= Supplied information =
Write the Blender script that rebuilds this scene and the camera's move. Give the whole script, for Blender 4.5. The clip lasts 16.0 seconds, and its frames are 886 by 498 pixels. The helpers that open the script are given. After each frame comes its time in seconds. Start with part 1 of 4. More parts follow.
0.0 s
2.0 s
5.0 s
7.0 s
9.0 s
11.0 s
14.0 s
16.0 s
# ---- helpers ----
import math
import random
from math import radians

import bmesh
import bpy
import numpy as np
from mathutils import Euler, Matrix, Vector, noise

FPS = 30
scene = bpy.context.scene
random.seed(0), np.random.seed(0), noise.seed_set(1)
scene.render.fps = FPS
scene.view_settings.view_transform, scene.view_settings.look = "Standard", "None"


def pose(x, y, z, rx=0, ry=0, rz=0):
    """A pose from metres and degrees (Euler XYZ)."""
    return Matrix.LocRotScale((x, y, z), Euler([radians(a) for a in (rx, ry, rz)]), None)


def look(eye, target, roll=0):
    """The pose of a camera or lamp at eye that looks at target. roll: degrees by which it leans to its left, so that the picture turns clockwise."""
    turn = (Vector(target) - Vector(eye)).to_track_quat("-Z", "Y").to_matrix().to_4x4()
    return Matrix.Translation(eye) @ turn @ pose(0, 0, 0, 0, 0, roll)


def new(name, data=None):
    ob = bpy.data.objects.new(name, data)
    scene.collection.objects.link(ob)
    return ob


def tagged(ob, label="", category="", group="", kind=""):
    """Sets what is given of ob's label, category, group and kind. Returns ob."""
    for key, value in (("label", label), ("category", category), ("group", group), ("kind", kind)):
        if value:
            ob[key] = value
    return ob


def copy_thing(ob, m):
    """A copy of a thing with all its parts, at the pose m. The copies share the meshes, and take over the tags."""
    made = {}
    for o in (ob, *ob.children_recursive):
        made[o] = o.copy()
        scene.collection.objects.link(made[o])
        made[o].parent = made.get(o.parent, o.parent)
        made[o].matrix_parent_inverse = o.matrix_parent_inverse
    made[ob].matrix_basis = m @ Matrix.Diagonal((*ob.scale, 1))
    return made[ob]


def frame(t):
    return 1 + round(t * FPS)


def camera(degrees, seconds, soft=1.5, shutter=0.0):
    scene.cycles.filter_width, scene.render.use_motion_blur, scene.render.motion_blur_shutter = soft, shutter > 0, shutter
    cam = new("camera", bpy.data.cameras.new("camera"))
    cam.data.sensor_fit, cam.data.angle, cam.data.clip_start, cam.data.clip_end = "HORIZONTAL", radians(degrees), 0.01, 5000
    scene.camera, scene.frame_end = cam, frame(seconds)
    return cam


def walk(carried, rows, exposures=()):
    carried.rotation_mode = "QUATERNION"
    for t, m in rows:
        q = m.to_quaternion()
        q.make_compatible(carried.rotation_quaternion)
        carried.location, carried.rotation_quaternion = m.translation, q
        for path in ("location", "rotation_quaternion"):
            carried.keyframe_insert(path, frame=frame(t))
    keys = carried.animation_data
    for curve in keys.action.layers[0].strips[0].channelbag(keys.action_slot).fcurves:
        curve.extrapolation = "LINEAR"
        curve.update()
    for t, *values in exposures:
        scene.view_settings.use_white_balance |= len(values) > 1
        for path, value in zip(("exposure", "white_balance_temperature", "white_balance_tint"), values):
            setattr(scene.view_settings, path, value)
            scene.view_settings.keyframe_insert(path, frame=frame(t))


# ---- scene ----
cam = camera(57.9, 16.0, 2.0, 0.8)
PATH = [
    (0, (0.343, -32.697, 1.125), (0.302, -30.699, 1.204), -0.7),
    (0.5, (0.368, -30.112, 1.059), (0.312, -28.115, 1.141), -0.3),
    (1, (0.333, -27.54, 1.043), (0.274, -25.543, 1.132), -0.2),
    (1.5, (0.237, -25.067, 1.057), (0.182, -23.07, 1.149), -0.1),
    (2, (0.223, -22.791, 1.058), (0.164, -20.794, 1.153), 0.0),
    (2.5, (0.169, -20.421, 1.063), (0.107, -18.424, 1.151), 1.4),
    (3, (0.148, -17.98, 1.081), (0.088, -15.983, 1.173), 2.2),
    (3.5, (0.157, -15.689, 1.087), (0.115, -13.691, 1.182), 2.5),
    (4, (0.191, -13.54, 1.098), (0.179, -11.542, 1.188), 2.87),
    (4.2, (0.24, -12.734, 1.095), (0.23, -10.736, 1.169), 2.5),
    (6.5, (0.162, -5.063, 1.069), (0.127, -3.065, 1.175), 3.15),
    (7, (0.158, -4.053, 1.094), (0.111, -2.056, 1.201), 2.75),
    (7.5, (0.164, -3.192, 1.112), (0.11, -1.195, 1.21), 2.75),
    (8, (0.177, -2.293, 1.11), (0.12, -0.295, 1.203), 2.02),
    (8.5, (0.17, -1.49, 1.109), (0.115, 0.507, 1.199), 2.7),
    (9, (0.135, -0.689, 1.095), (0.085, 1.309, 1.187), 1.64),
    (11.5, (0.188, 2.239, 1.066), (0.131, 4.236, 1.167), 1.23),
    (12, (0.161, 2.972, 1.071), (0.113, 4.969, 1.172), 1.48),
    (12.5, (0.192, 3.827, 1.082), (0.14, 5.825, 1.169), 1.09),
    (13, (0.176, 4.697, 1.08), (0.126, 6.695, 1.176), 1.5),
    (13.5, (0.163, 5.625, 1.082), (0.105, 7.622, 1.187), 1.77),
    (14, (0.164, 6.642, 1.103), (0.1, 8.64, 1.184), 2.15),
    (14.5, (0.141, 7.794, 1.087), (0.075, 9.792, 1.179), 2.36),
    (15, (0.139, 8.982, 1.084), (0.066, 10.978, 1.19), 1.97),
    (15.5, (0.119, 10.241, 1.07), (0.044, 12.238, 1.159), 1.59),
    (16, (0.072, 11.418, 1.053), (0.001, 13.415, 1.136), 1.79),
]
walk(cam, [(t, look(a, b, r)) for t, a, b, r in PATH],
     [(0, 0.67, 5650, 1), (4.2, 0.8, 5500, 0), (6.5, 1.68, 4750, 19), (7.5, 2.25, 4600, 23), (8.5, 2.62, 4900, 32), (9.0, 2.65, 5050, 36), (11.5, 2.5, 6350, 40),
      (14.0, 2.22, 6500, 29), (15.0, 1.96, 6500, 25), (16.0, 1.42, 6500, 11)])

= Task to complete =
Beginning with the line that contains "return 1 + round(t * FPS)" and ending with the line that contains "scene.view_settings.keyframe_insert(path, frame=frame(t))", repeat exactly those lines and no others.

= Task answer =
    return 1 + round(t * FPS)


def camera(degrees, seconds, soft=1.5, shutter=0.0):
    scene.cycles.filter_width, scene.render.use_motion_blur, scene.render.motion_blur_shutter = soft, shutter > 0, shutter
    cam = new("camera", bpy.data.cameras.new("camera"))
    cam.data.sensor_fit, cam.data.angle, cam.data.clip_start, cam.data.clip_end = "HORIZONTAL", radians(degrees), 0.01, 5000
    scene.camera, scene.frame_end = cam, frame(seconds)
    return cam


def walk(carried, rows, exposures=()):
    carried.rotation_mode = "QUATERNION"
    for t, m in rows:
        q = m.to_quaternion()
        q.make_compatible(carried.rotation_quaternion)
        carried.location, carried.rotation_quaternion = m.translation, q
        for path in ("location", "rotation_quaternion"):
            carried.keyframe_insert(path, frame=frame(t))
    keys = carried.animation_data
    for curve in keys.action.layers[0].strips[0].channelbag(keys.action_slot).fcurves:
        curve.extrapolation = "LINEAR"
        curve.update()
    for t, *values in exposures:
        scene.view_settings.use_white_balance |= len(values) > 1
        for path, value in zip(("exposure", "white_balance_temperature", "white_balance_tint"), values):
            setattr(scene.view_settings, path, value)
            scene.view_settings.keyframe_insert(path, frame=frame(t))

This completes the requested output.